### [BRIEF]
Leave the pictures out and retype the lines from the beginning through the line with "cloth insert with", both ends included.
BEGIN DATA
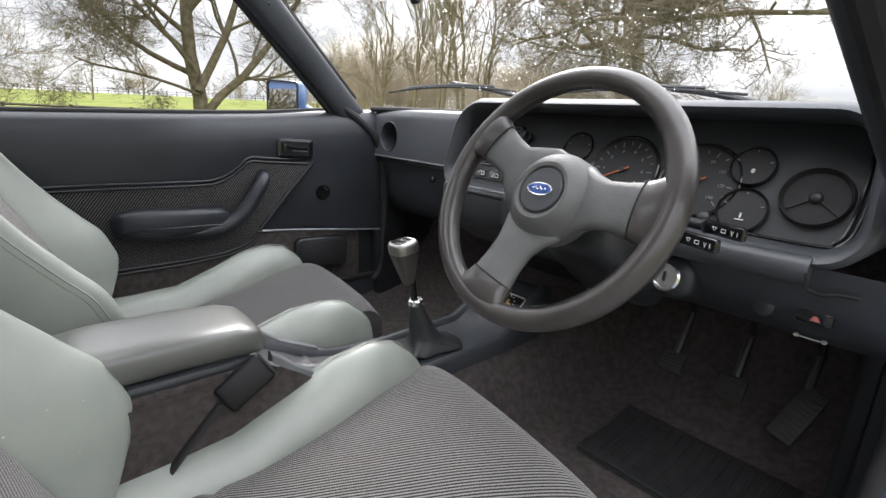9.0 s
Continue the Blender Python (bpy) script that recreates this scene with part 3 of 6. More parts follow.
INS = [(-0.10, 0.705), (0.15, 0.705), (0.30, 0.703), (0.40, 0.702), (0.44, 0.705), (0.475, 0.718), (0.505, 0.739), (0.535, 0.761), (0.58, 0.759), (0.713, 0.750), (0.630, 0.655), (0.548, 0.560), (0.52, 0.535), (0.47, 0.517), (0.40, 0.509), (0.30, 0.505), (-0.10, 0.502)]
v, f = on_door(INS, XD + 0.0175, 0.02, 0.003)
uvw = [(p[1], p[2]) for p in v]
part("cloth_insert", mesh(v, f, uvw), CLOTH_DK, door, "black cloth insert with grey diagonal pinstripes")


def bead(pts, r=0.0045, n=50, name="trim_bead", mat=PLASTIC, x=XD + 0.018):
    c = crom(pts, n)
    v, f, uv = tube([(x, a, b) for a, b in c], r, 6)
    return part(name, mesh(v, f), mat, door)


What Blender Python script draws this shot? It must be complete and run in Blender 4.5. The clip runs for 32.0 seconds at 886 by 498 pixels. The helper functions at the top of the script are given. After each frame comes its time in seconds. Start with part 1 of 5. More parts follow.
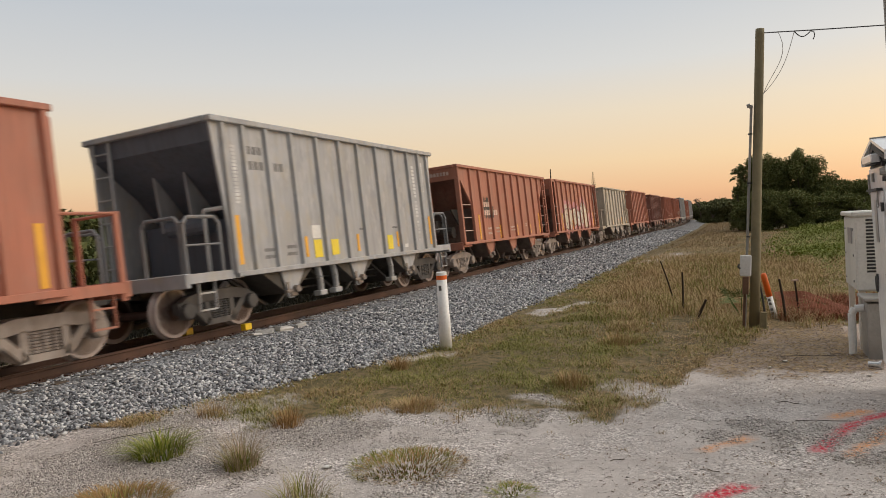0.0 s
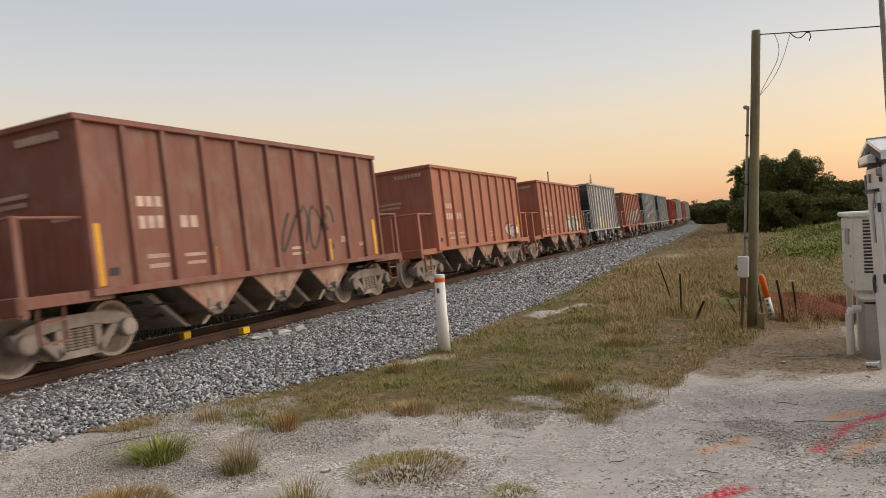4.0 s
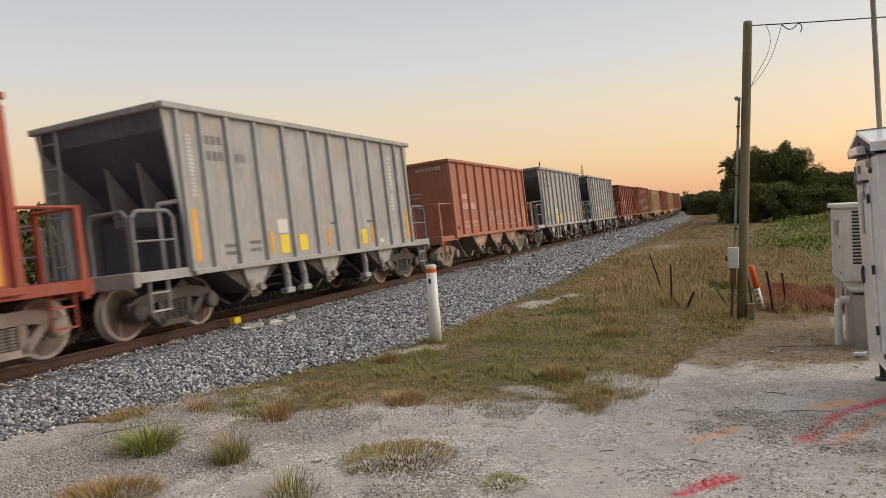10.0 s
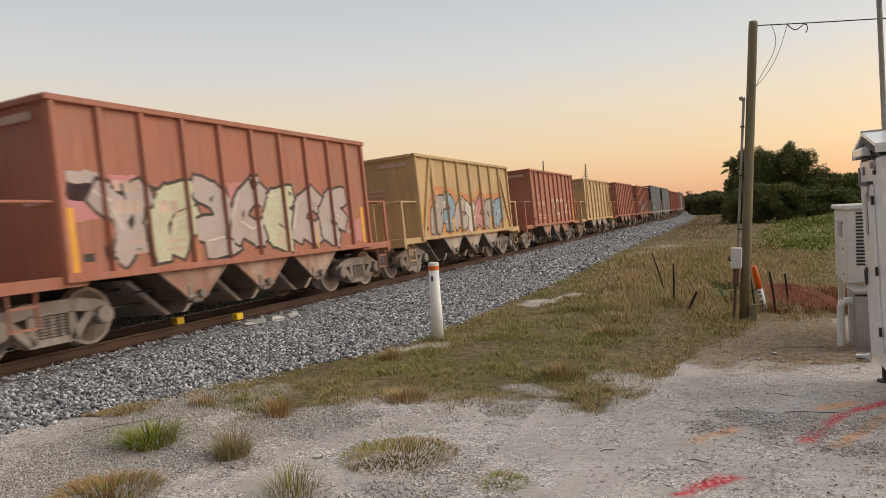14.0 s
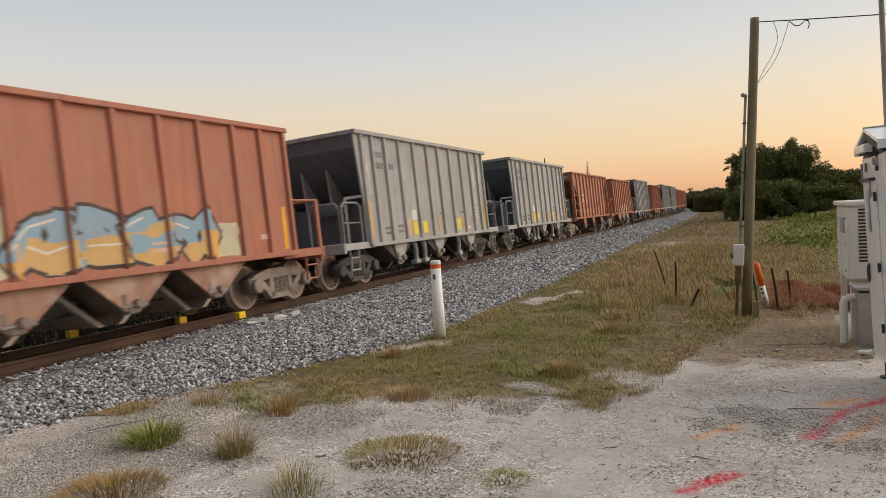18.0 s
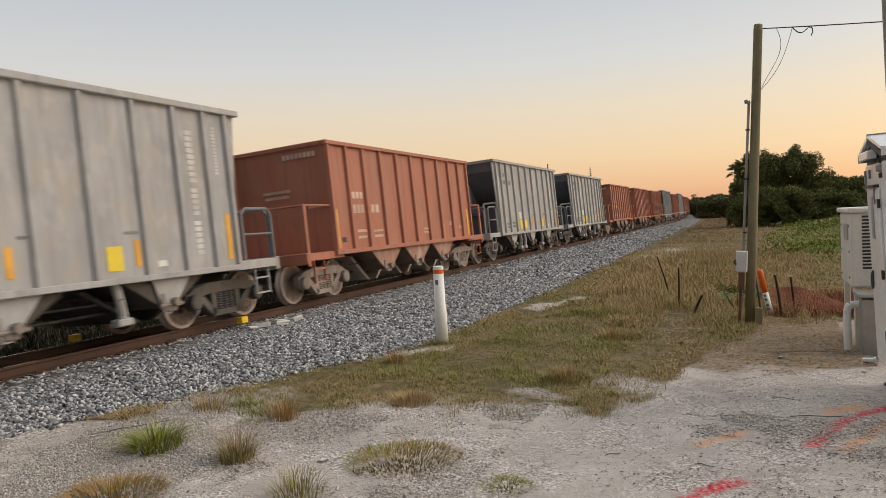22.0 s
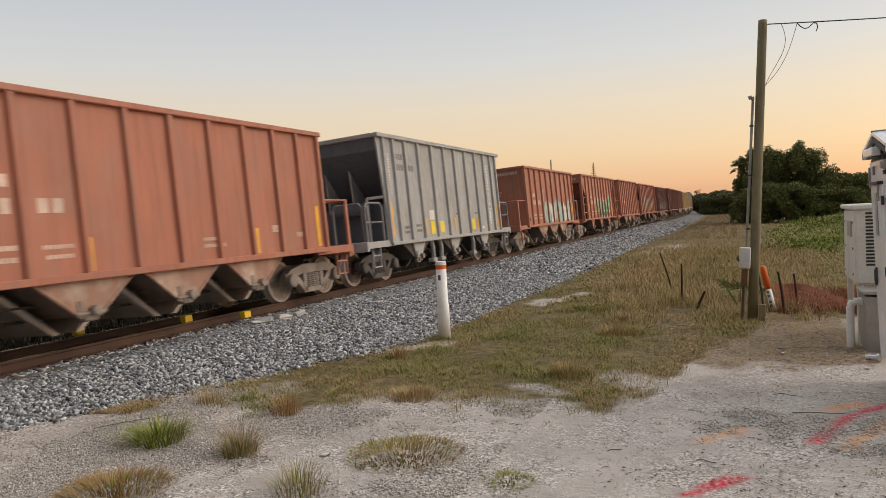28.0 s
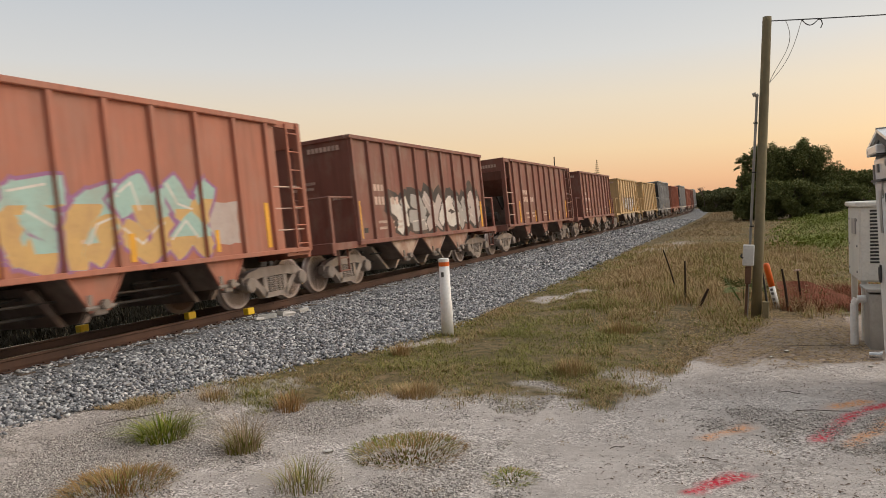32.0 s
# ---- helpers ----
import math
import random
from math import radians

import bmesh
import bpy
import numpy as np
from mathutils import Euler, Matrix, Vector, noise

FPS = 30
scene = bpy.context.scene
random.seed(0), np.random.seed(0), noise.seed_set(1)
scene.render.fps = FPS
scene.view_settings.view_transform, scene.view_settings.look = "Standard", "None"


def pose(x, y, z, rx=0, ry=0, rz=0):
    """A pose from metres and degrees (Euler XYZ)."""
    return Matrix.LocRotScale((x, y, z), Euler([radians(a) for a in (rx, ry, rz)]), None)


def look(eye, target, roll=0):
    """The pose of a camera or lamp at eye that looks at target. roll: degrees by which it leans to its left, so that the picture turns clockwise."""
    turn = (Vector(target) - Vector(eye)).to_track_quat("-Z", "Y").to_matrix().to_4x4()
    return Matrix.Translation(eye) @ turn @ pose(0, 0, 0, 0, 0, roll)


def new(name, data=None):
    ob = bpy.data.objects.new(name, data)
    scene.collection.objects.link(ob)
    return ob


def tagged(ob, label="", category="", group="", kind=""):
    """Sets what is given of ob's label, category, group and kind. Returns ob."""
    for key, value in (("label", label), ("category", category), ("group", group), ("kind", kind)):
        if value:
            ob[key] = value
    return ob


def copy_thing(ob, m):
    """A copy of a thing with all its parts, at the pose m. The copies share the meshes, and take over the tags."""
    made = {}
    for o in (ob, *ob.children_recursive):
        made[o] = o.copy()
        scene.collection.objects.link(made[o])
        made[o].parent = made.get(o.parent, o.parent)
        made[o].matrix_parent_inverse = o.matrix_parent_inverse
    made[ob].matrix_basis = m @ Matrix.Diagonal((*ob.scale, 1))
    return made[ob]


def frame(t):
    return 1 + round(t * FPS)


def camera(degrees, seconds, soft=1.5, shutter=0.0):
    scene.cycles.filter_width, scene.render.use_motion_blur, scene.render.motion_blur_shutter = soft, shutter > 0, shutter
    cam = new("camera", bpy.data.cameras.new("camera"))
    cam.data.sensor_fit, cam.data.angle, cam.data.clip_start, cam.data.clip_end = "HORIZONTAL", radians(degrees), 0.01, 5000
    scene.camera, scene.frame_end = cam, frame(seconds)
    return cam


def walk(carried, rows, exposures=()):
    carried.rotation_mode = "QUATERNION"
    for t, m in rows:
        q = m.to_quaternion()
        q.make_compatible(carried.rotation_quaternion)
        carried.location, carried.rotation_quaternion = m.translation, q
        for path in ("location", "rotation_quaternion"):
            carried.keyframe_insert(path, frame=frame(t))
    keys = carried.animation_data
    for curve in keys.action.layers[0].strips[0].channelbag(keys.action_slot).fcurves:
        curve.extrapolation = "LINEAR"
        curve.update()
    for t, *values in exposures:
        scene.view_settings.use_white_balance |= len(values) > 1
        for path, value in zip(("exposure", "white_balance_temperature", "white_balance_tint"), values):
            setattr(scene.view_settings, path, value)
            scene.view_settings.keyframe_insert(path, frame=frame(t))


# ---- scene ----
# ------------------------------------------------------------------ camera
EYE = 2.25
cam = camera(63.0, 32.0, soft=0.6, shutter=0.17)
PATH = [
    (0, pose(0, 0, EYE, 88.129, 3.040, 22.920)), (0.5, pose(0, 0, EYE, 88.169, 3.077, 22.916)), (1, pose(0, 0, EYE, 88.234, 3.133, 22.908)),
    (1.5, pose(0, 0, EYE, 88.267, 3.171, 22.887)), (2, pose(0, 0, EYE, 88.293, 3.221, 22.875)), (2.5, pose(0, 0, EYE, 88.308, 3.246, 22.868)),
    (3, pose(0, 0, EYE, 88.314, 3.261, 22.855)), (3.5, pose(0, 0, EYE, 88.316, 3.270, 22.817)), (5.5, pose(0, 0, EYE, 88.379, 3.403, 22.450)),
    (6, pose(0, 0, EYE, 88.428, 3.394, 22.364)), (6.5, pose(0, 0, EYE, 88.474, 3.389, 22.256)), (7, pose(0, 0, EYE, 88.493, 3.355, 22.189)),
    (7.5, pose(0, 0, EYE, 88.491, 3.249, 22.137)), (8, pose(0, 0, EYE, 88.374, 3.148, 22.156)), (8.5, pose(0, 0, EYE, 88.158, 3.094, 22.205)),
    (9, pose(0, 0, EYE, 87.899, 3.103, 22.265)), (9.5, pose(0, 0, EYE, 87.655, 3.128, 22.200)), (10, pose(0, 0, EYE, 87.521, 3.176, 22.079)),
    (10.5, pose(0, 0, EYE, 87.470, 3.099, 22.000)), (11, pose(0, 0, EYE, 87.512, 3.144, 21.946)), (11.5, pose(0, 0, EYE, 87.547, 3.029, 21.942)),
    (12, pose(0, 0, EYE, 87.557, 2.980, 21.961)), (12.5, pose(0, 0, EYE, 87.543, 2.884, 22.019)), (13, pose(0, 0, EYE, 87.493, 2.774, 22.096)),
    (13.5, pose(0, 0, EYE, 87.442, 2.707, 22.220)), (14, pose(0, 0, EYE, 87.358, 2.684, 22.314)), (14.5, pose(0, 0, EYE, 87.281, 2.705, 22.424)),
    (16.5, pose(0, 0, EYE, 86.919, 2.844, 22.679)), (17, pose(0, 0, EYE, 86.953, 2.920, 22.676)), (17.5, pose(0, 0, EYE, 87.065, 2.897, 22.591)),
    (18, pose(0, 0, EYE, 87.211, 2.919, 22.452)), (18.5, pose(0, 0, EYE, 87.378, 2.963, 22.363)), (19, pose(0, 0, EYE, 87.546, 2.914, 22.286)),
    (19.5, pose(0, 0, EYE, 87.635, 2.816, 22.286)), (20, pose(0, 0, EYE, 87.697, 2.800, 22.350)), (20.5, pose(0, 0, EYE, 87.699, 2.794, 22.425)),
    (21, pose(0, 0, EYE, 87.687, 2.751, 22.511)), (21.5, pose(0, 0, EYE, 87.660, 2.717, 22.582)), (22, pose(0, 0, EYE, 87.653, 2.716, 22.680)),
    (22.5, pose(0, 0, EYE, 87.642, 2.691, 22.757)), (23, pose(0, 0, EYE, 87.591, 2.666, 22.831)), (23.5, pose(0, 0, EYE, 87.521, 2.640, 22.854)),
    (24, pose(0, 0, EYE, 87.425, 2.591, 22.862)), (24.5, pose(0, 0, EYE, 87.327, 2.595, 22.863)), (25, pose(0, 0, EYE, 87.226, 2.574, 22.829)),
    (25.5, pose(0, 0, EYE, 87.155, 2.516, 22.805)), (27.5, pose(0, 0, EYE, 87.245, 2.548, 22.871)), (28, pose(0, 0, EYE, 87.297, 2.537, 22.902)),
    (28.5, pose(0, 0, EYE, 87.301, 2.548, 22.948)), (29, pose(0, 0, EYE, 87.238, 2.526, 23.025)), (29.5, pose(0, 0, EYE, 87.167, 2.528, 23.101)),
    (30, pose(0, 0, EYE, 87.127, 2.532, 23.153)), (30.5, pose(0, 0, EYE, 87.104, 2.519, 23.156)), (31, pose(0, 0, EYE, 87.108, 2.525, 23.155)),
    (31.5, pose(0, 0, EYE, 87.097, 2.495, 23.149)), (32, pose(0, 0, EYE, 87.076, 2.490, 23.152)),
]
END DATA
### [RESPONSE]
9.0 s
Continue the Blender Python (bpy) script that recreates this scene with part 3 of 6. More parts follow.
INS = [(-0.10, 0.705), (0.15, 0.705), (0.30, 0.703), (0.40, 0.702), (0.44, 0.705), (0.475, 0.718), (0.505, 0.739), (0.535, 0.761), (0.58, 0.759), (0.713, 0.750), (0.630, 0.655), (0.548, 0.560), (0.52, 0.535), (0.47, 0.517), (0.40, 0.509), (0.30, 0.505), (-0.10, 0.502)]
v, f = on_door(INS, XD + 0.0175, 0.02, 0.003)
uvw = [(p[1], p[2]) for p in v]
part("cloth_insert", mesh(v, f, uvw), CLOTH_DK, door, "black cloth insert with grey diagonal pinstripes")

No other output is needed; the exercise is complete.